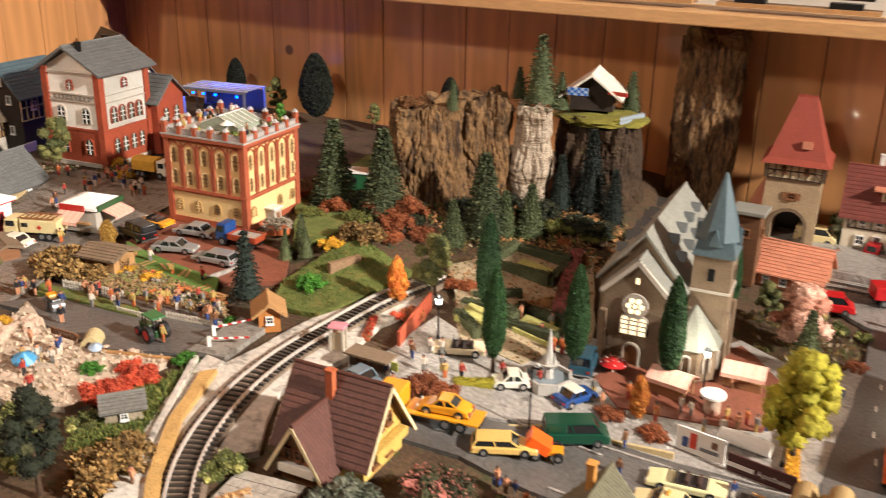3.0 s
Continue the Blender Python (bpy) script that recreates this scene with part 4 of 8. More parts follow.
part("sign_bars", bm, mat("sign_blue", (0.06, 0.08, 0.16), 0.5), gas)
for x in (-0.078, -0.058, -0.038):
    p = part("fuel_pump", bx(x, -0.045, 0.010, 0.006, 0.005, 0.020, bevel=0.0008), WHITE, gas, "white and red fuel pump")
    part("pump_top", bx(x, -0.045, 0.021, 0.0065, 0.0055, 0.003), RED_TRIM, p)
mast = thing("sign_mast", -0.869, 0.972, 0.0, 0, "white mast with a round dark blue sign", "sign")
part("pole", cy(0, 0, 0, 0.085, 0.0013, 0.001, 8), WHITE, mast)
part("round_sign", cyl(B(), 0, 0, -0.001, 0.001, 0.009, seg=20, tilt=pose(0.006, -0.002, 0.060, 90, 0, 25)), mat("sign_blue", (0.06, 0.08, 0.16), 0.5), mast)

# houses behind the petrol station
house("grey_roof_house", -0.856, 1.156, 0.0, 100, 0.072, 0.062, 0.020, 0.052, mat("beige_house", (0.42, 0.33, 0.18), 0.8), SLATE, "beige cottage with dark grey slate roof", 0.008, 10, 20, wins=[(-90, 0.0, 0.018, 0.008, 0.010), (-90, 0.012, 0.012, 0.008, 0.010), (0, 0.01, 0.012, 0.008, 0.010)], stack=[(0.0, 0.008, 0.045, 0.062, GREY_WALL)])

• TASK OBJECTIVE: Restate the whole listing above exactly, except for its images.

• RESULT:
3.0 s
Continue the Blender Python (bpy) script that recreates this scene with part 4 of 8. More parts follow.
part("sign_bars", bm, mat("sign_blue", (0.06, 0.08, 0.16), 0.5), gas)
for x in (-0.078, -0.058, -0.038):
    p = part("fuel_pump", bx(x, -0.045, 0.010, 0.006, 0.005, 0.020, bevel=0.0008), WHITE, gas, "white and red fuel pump")
    part("pump_top", bx(x, -0.045, 0.021, 0.0065, 0.0055, 0.003), RED_TRIM, p)
mast = thing("sign_mast", -0.869, 0.972, 0.0, 0, "white mast with a round dark blue sign", "sign")
part("pole", cy(0, 0, 0, 0.085, 0.0013, 0.001, 8), WHITE, mast)
part("round_sign", cyl(B(), 0, 0, -0.001, 0.001, 0.009, seg=20, tilt=pose(0.006, -0.002, 0.060, 90, 0, 25)), mat("sign_blue", (0.06, 0.08, 0.16), 0.5), mast)

# houses behind the petrol station
house("grey_roof_house", -0.856, 1.156, 0.0, 100, 0.072, 0.062, 0.020, 0.052, mat("beige_house", (0.42, 0.33, 0.18), 0.8), SLATE, "beige cottage with dark grey slate roof", 0.008, 10, 20, wins=[(-90, 0.0, 0.018, 0.008, 0.010), (-90, 0.012, 0.012, 0.008, 0.010), (0, 0.01, 0.012, 0.008, 0.010)], stack=[(0.0, 0.008, 0.045, 0.062, GREY_WALL)])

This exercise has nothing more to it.